- Directions -
Repeat only the lines from the line containing "scene.camera, scene.frame_end = cam, frame(seconds)" through the line containing "q.make_compatible(carried.rotation_quaternion)", both included, exactly as they stand.

- Material -

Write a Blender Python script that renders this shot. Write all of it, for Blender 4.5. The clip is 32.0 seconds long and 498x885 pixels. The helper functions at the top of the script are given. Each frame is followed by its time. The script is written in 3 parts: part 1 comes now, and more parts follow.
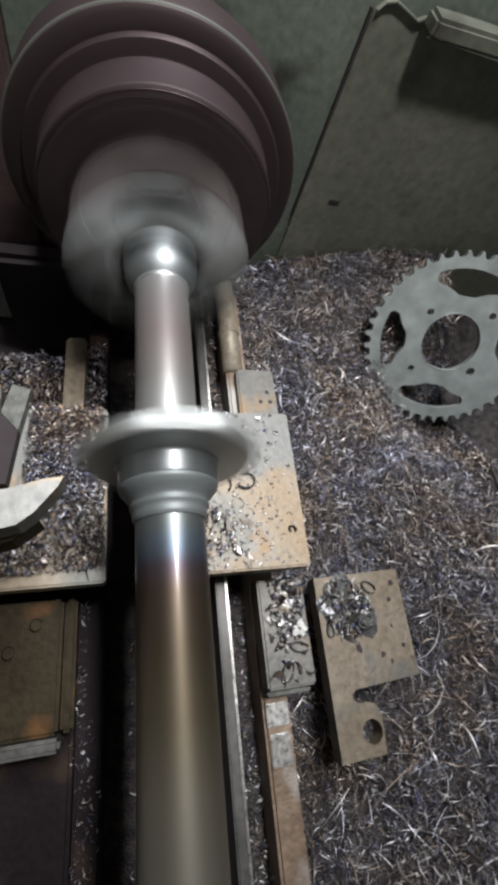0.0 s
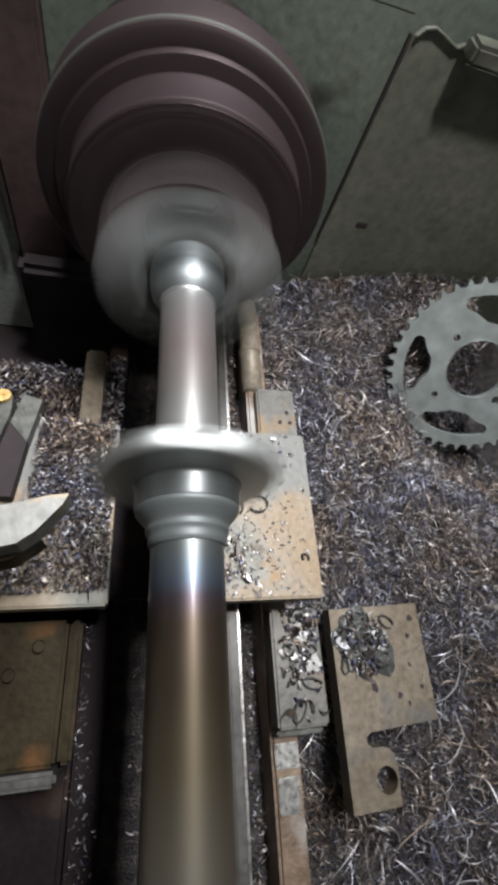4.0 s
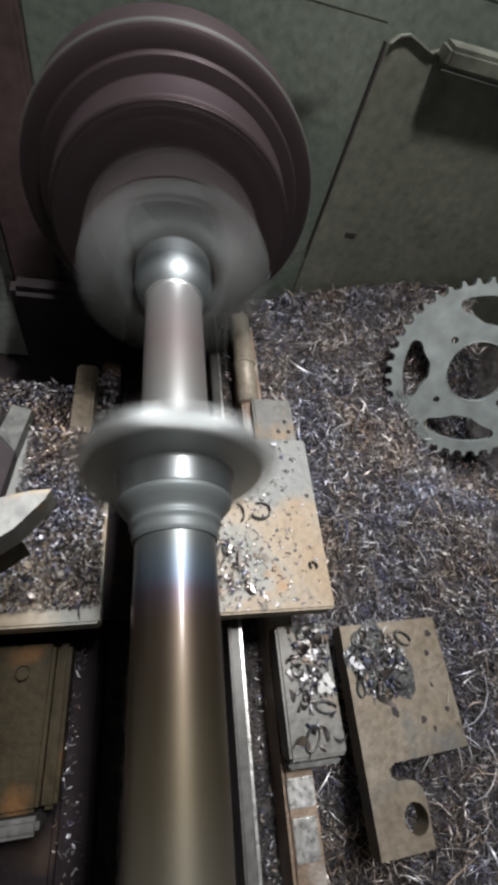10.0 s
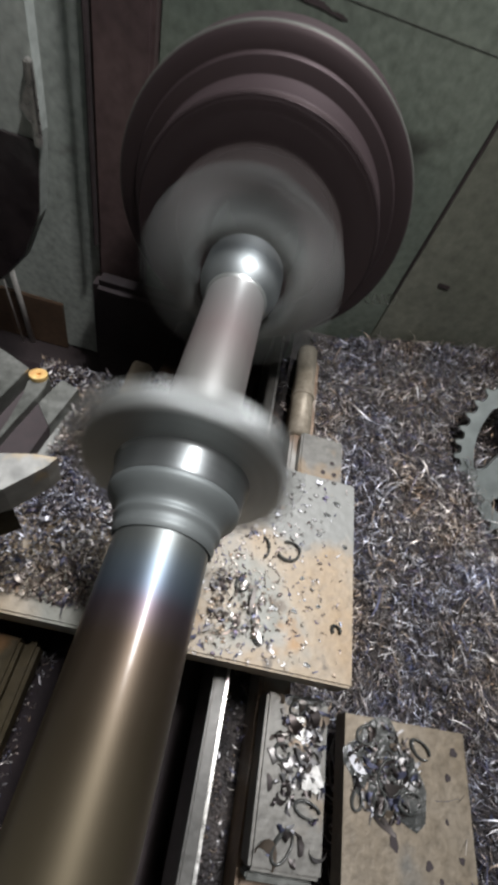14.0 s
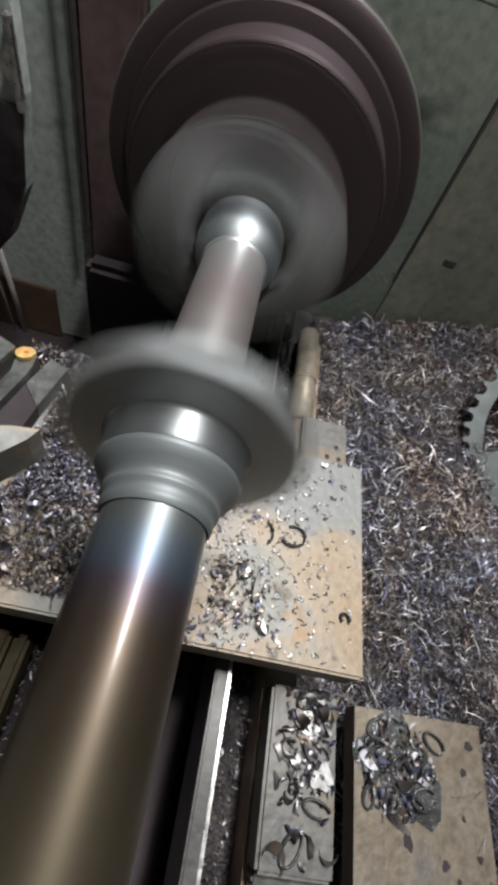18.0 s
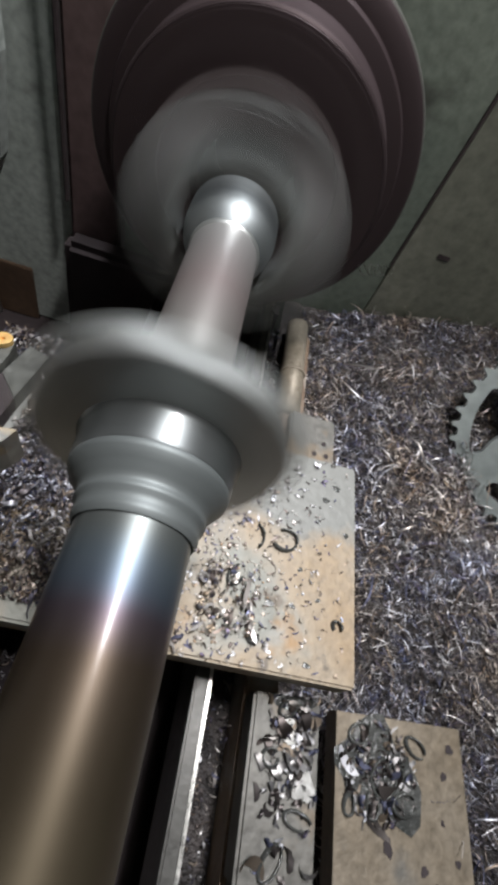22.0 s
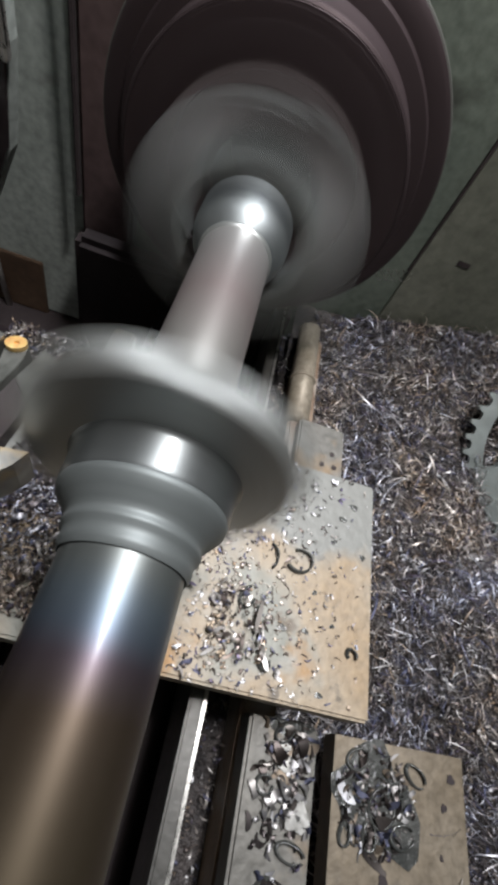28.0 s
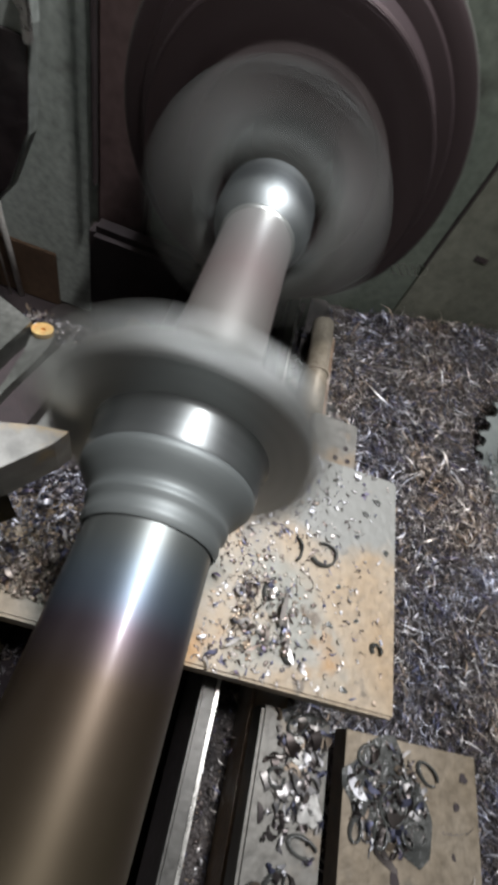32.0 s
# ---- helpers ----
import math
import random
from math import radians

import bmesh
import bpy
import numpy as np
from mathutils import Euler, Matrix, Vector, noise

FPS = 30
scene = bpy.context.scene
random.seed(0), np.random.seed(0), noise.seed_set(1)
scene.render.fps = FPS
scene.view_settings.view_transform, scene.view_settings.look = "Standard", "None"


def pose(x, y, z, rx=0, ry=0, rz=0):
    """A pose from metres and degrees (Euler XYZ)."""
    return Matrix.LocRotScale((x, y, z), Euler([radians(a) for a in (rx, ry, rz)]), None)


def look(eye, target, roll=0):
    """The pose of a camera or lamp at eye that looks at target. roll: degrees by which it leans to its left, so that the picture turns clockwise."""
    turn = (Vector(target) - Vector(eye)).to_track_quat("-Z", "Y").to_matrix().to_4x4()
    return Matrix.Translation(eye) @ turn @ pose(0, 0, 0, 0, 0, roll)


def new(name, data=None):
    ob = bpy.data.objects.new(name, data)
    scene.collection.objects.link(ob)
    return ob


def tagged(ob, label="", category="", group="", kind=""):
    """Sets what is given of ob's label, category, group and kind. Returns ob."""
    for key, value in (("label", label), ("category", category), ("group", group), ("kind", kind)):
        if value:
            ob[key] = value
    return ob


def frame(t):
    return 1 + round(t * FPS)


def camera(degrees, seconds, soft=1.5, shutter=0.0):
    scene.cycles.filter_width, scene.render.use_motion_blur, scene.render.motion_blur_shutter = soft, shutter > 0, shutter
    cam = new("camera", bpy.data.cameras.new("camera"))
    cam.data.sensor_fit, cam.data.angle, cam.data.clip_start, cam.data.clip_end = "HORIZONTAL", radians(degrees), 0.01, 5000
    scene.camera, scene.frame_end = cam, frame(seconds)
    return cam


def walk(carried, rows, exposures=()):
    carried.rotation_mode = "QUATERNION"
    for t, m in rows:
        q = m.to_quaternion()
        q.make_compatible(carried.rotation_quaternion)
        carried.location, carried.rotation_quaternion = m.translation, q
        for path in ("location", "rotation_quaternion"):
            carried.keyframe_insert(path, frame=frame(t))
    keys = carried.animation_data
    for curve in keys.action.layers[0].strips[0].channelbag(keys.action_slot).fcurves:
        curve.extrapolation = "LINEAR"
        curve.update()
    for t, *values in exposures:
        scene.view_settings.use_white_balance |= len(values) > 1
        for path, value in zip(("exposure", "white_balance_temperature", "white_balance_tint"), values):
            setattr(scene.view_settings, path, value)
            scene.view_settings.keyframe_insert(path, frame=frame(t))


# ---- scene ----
cam = camera(59.3, 32.0, soft=4.2, shutter=1.38)
PATH = [
    (0, (-0.1210, -0.0355, 0.2828), (0.1551, 0.3567, -0.5948), 31.73),
    (0.5, (-0.1175, -0.0398, 0.2755), (0.1555, 0.3630, -0.5981), 30.69),
    (1, (-0.1056, -0.0301, 0.2619), (0.1546, 0.3709, -0.6165), 29.18),
    (1.5, (-0.1075, -0.0303, 0.2693), (0.1503, 0.3787, -0.6060), 29.30),
    (2, (-0.1183, -0.0351, 0.2770), (0.1257, 0.4166, -0.5811), 27.54),
    (2.5, (-0.1171, -0.0380, 0.2739), (0.1517, 0.3935, -0.5872), 30.18),
    (3, (-0.1221, -0.0341, 0.2728), (0.1358, 0.4015, -0.5896), 29.53),
    (3.5, (-0.1253, -0.0301, 0.2729), (0.1252, 0.4073, -0.5908), 29.54),
    (5.5, (-0.1223, -0.0252, 0.2816), (0.1595, 0.3725, -0.5915), 34.84),
    (6, (-0.1321, -0.0220, 0.2885), (0.1548, 0.3930, -0.5750), 35.45),
    (6.5, (-0.1294, -0.0254, 0.2899), (0.1649, 0.3862, -0.5726), 35.81),
    (7, (-0.1344, -0.0236, 0.2956), (0.1569, 0.4026, -0.5608), 35.30),
    (7.5, (-0.1329, -0.0247, 0.2951), (0.1676, 0.4025, -0.5576), 35.50),
    (8, (-0.1295, -0.0355, 0.2876), (0.1700, 0.3937, -0.5644), 31.72),
    (8.5, (-0.1228, -0.0333, 0.2641), (0.1631, 0.4088, -0.5861), 29.88),
    (9, (-0.1131, -0.0390, 0.2497), (0.1443, 0.4352, -0.5923), 25.45),
    (9.5, (-0.1176, -0.0373, 0.2544), (0.1186, 0.4679, -0.5756), 23.87),
    (10, (-0.1150, -0.0414, 0.2529), (0.1248, 0.4624, -0.5770), 23.44),
    (10.5, (-0.1084, -0.0416, 0.2504), (0.1252, 0.4622, -0.5813), 22.65),
    (11, (-0.1078, -0.0531, 0.2461), (0.0680, 0.5037, -0.5657), 17.89),
    (11.5, (-0.1076, -0.0552, 0.2328), (0.0232, 0.5304, -0.5673), 21.38),
    (12, (-0.1038, -0.0450, 0.2332), (-0.0073, 0.5464, -0.5675), 22.47),
    (12.5, (-0.1064, -0.0466, 0.2313), (-0.0212, 0.5528, -0.5647), 23.26),
    (13, (-0.1009, -0.0377, 0.2319), (-0.0158, 0.5546, -0.5694), 22.79),
    (13.5, (-0.0978, -0.0403, 0.2278), (-0.0025, 0.5576, -0.5681), 22.94),
    (14, (-0.0968, -0.0385, 0.2244), (0.0035, 0.5524, -0.5761), 23.02),
    (14.5, (-0.0968, -0.0376, 0.2177), (0.0316, 0.5448, -0.5849), 25.29),
    (16.5, (-0.0934, -0.0414, 0.2127), (0.0134, 0.5514, -0.5856), 22.68),
    (17, (-0.0926, -0.0415, 0.2121), (0.0041, 0.5542, -0.5852), 22.09),
    (17.5, (-0.0931, -0.0390, 0.2133), (0.0123, 0.5513, -0.5870), 22.79),
    (18, (-0.0934, -0.0374, 0.2080), (0.0090, 0.5469, -0.5970), 22.52),
    (18.5, (-0.0941, -0.0348, 0.2054), (0.0278, 0.5458, -0.5996), 24.66),
    (19, (-0.0932, -0.0320, 0.2044), (0.0268, 0.5480, -0.6013), 24.84),
    (19.5, (-0.0954, -0.0249, 0.2075), (0.0235, 0.5504, -0.6017), 24.93),
    (20, (-0.0952, -0.0246, 0.2031), (0.0301, 0.5455, -0.6089), 25.86),
    (20.5, (-0.0944, -0.0243, 0.2068), (0.0361, 0.5503, -0.6012), 26.12),
    (21, (-0.0947, -0.0283, 0.2035), (0.0433, 0.5443, -0.6046), 26.40),
    (21.5, (-0.0958, -0.0307, 0.2006), (0.0543, 0.5373, -0.6086), 26.78),
    (22, (-0.0959, -0.0274, 0.2007), (0.0539, 0.5412, -0.6081), 27.79),
    (22.5, (-0.0955, -0.0258, 0.1996), (0.0480, 0.5403, -0.6121), 27.68),
    (23, (-0.0941, -0.0229, 0.2019), (0.0359, 0.5486, -0.6084), 26.42),
    (23.5, (-0.0958, -0.0196, 0.2022), (0.0416, 0.5530, -0.6060), 27.34),
    (24, (-0.0953, -0.0228, 0.1991), (0.0389, 0.5390, -0.6172), 27.20),
    (24.5, (-0.0962, -0.0204, 0.2025), (0.0343, 0.5397, -0.6156), 27.69),
    (25, (-0.0942, -0.0221, 0.2043), (0.0381, 0.5453, -0.6084), 27.49),
    (25.5, (-0.0952, -0.0221, 0.2018), (0.0419, 0.5420, -0.6125), 28.44),
    (27.5, (-0.0951, -0.0178, 0.1966), (0.0269, 0.5380, -0.6257), 27.90),
    (28, (-0.0954, -0.0162, 0.1979), (0.0386, 0.5436, -0.6198), 28.80),
    (28.5, (-0.0930, -0.0155, 0.1968), (0.0370, 0.5355, -0.6276), 28.27),
    (29, (-0.0968, -0.0157, 0.1958), (0.0358, 0.5388, -0.6257), 29.53),
    (29.5, (-0.0986, -0.0115, 0.1971), (0.0303, 0.5414, -0.6261), 29.59),
    (30, (-0.1014, -0.0084, 0.1998), (0.0288, 0.5496, -0.6197), 30.15),
    (30.5, (-0.0988, -0.0117, 0.1976), (0.0446, 0.5434, -0.6217), 30.85),
    (31, (-0.0996, -0.0163, 0.1937), (0.0289, 0.5363, -0.6298), 29.80),
    (31.5, (-0.1008, -0.0178, 0.1929), (0.0123, 0.5463, -0.6250), 29.09),
    (32, (-0.0990, -0.0207, 0.1912), (0.0259, 0.5382, -0.6286), 29.13),
]
walk(cam, [(t, look(eye, target, roll)) for t, eye, target, roll in PATH])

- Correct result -
    scene.camera, scene.frame_end = cam, frame(seconds)
    return cam


def walk(carried, rows, exposures=()):
    carried.rotation_mode = "QUATERNION"
    for t, m in rows:
        q = m.to_quaternion()
        q.make_compatible(carried.rotation_quaternion)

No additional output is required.